Reflection: A Dynamic Method for Change

One technique to facilitate change discussed in my book, “Executive Coaching and the Process of Change,” is reflection.   Here is an example to illustrate how reflection was used to help a coachee develop stronger teamwork in his department.

 Bob was an aspiring executive in his family business. He was struggling to develop his department into a cohesive unit. His coach asked him to reflect on previous experiences with dysfunctional teams.  At first, he could not recall a negative group experience. With some prompting from his coach, he related his experiences playing professional basketball in Europe. He had been a college star basketball player and spent two years in Europe playing professional basketball.

 His experience in Europe left him discouraged about team play. His teams were dysfunctional and never jelled as a unit. The result was a poor record and a bad experience. When he described what happened, he related that the teams were made up of players from different countries, speaking different languages. The consequence of these heterogeneous groups was poor communication and every player independently working on his own agenda.

 We talked about what could have helped the team, and he came up with several suggestions, such as more team meetings, interpreters to help overcome language barriers, stronger emphasis on team play, and better preparation for rival teams. All suggestions were aimed at investing time and energy into building a stronger team. Using these suggestions, he began to see how things may have been different if this approach had been applied to his basketball teams. His insight helped him to develop a new approach to his current work team. He agreed to make changes based on his reflections and ideas that could help develop teamwork in his department.  At our next meeting, he articulated how he applied this new approach and the initial positive reception he received from team members. Several weeks later he reported a major breakthrough in aligning his team toward group goals.
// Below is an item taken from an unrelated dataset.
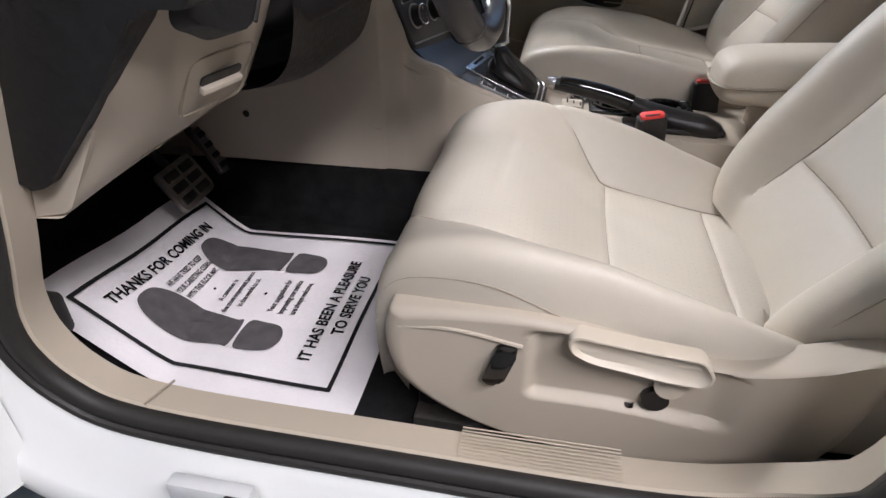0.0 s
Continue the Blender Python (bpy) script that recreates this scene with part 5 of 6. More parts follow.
part("lower_spoke_foot", xf(prism(rounded([(-0.048, -0.150), (-0.044, -0.172), (0.044, -0.172), (0.048, -0.150)], 0.006), 0.016, 0.005), WM @ Matrix.Translation((0, 0, -0.014))), M_GLOSS, wheel)


# ---- centre console ----
console = thing("centre_console", "cream centre console with gear selector panel and cup holders", "car console", (0.1, 0.04, 0.25))
CX = [-0.78, -0.40, -0.22, -0.16, -0.10, -0.06, 0.0, 0.04, 0.10, 0.14, 0.20, 0.45, 0.62, 0.75]
CZ = [0.62, 0.62, 0.61, 0.595, 0.568, 0.553, 0.524, 0.506, 0.482, 0.482, 0.482, 0.474, 0.47, 0.46]
rows = []
for x in np.concatenate([np.linspace(-0.78, -0.2, 14), np.linspace(-0.18, 0.16, 40), [0.18, 0.1985, 0.1995], np.linspace(0.2005, 0.3855, 12), [0.3865, 0.3875], np.linspace(0.40, 0.75, 14)]):
    z = lerp_at(CX, CZ, x)
    flare = 0.02 * max(0.0, -x - 0.1)
    l = lerp_at([-0.8, -0.2, -0.1, 0.0, 0.1, 0.2], [-0.12, -0.092, -0.084, -0.064, -0.048, -0.060], x)
    tilt = 0.10 * min(1.0, max(0.0, (0.13 - x) / 0.05))
    well = 0.065 if 0.200 < x < 0.386 else 0.0
    r = lerp_at([-0.8, -0.2, -0.1, 0.0, 0.1, 0.16], [0.20, 0.185, 0.170, 0.154, 0.152, 0.156], x)
    tuck = 0.028 * min(1.0, max(0.0, (0.135 - x) / 0.06))
    rows.append([(x, -0.104, 0.24), (x, -0.098, 0.33), (x, -0.091 + tuck, 0.375), (x, min(-0.080, l - 0.010) + tuck, min(z - 0.06, 0.455)), (x, l - 0.012 + tuck, z - 0.030 - 0.1 * tilt), (x, l - 0.006 + tuck, z - 0.010 - 0.11 * tilt), (x, l + 0.010, z - 0.001 - 0.10 * tilt), (x, 0.0165, z - 0.001 - 0.03 * tilt), (x, 0.018, z - 0.0015 - 0.03 * tilt - well), (x, 0.107, z - 0.0015 + 0.06 * tilt - well), (x, 0.1085, z - 0.001 + 0.06 * tilt), (x, r - 0.012, z + 0.08 * tilt), (x, r - 0.003, z - 0.002 + 0.08 * tilt), (x, r + 0.004, z - 0.012 + 0.07 * tilt), (x, r + 0.010, min(z - 0.035, 0.45)), (x, r + 0.018, 0.40), (x, r + 0.025, 0.33), (x, r + 0.03, 0.24)])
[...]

The insights gained from reflection can be powerful.   Through practice and continued reflection with a coach, newly learned behaviors can be established to replace old behaviors that were less effective.  The coach and coachee need to continually monitor whether the new behavior is making a difference, and modifying the approach as needed. Recognizing and acknowledging progress is rewarding and will serve to reinforce change. This progress should be documented and kept on record to provide evidence of change.

 In summary, reflection works in coaching by articulating the coachee’s experiences, both past and present. The coach will need to ask probing questions to help the coachee gain a deeper understanding of the experience.  Creating new approaches to the reflected experiences will help the coachee to conceptually apply new behaviors to the reflected experience. Finally, applying the new behaviors to new situations, along with continued feedback about its effectiveness, will increase the likelihood that the change will be reinforced and sustained.